■ **Exercise goal**: Would you transcribe the listing that follows, character for character, and omit its images?

++++++++

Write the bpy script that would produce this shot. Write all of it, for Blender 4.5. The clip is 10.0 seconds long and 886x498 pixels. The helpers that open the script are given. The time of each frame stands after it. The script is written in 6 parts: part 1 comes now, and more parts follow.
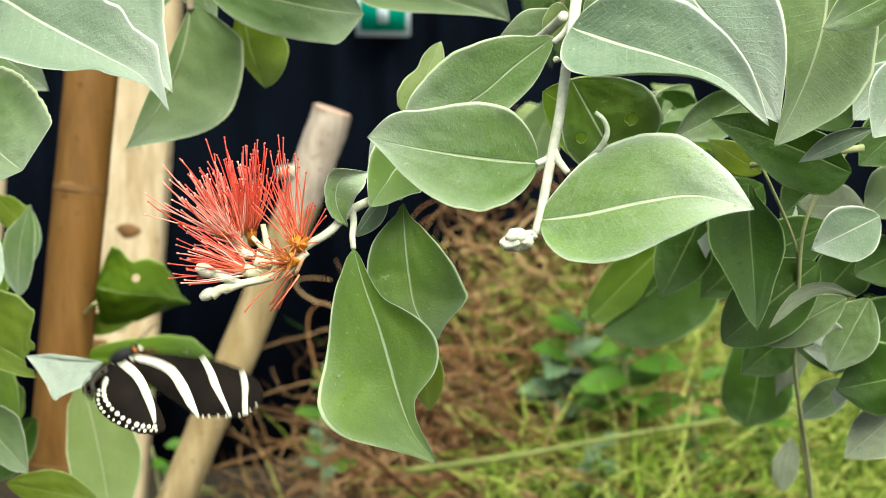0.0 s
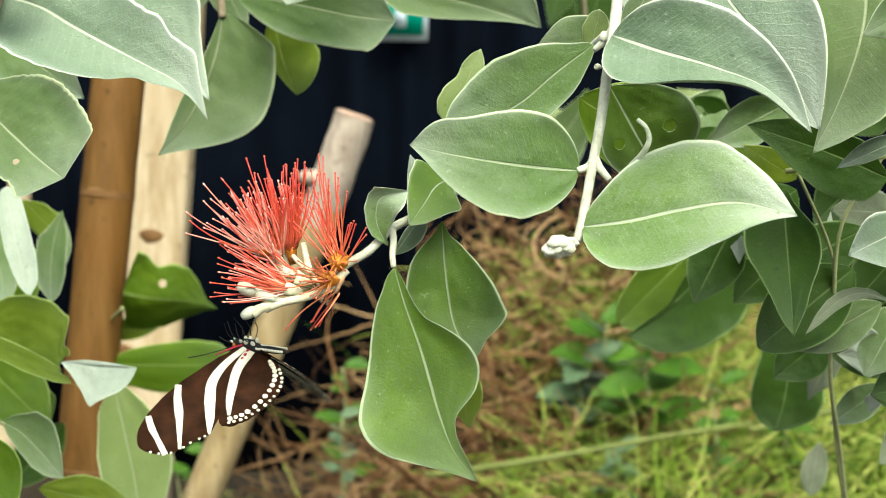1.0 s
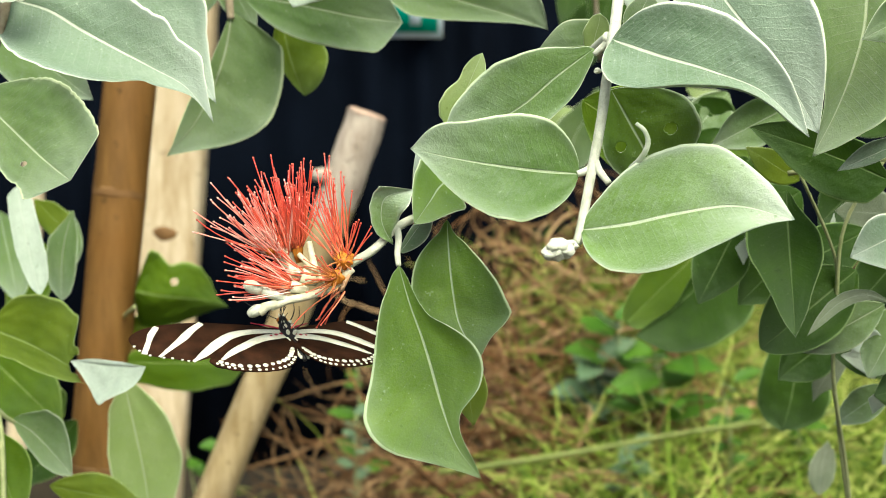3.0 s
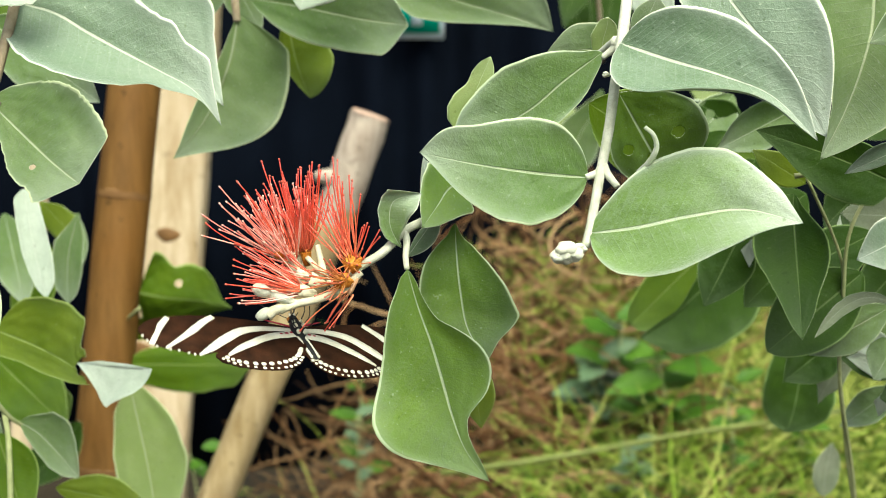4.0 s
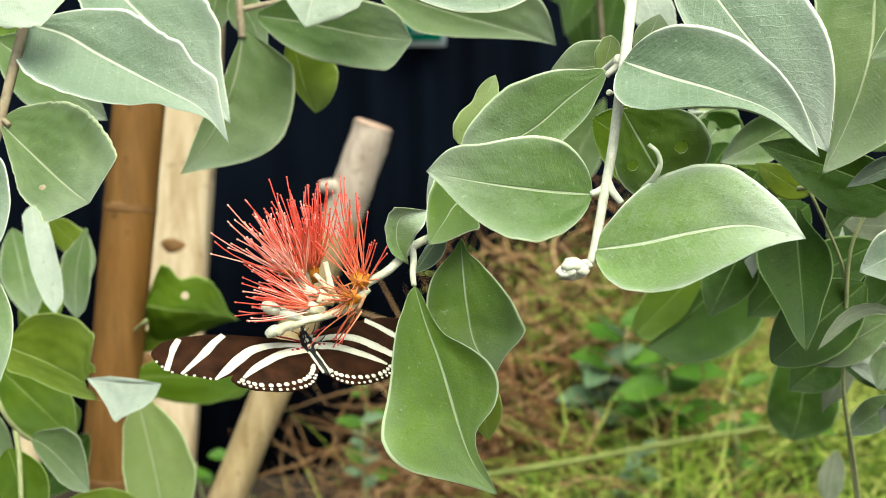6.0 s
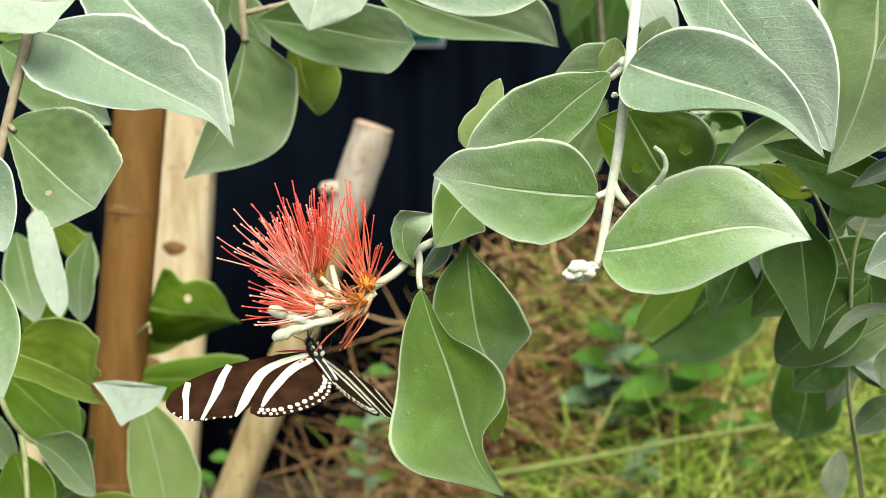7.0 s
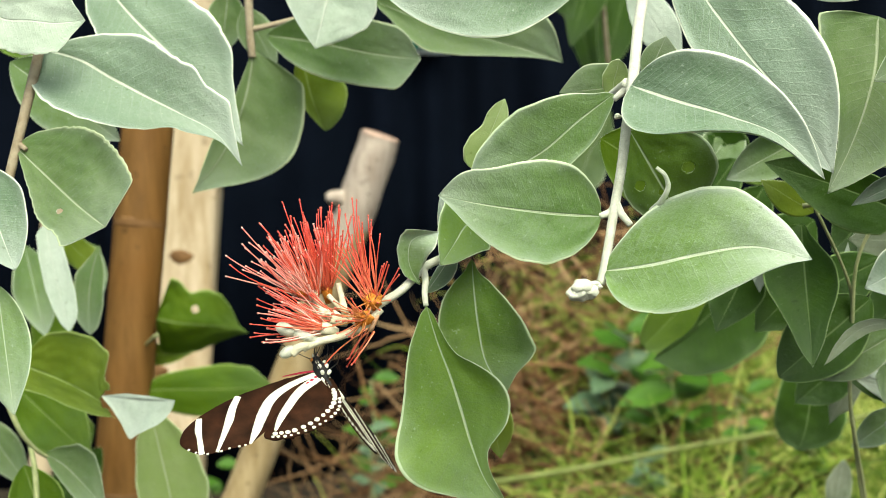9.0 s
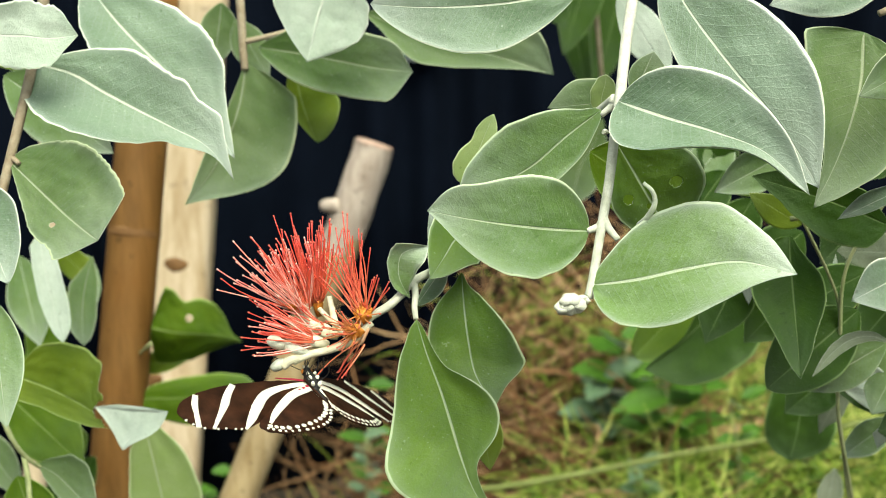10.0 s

++++++++

■ **Solution to the exercise**:
Write the bpy script that would produce this shot. Write all of it, for Blender 4.5. The clip is 10.0 seconds long and 886x498 pixels. The helpers that open the script are given. The time of each frame stands after it. The script is written in 6 parts: part 1 comes now, and more parts follow.
0.0 s
1.0 s
3.0 s
4.0 s
6.0 s
7.0 s
9.0 s
10.0 s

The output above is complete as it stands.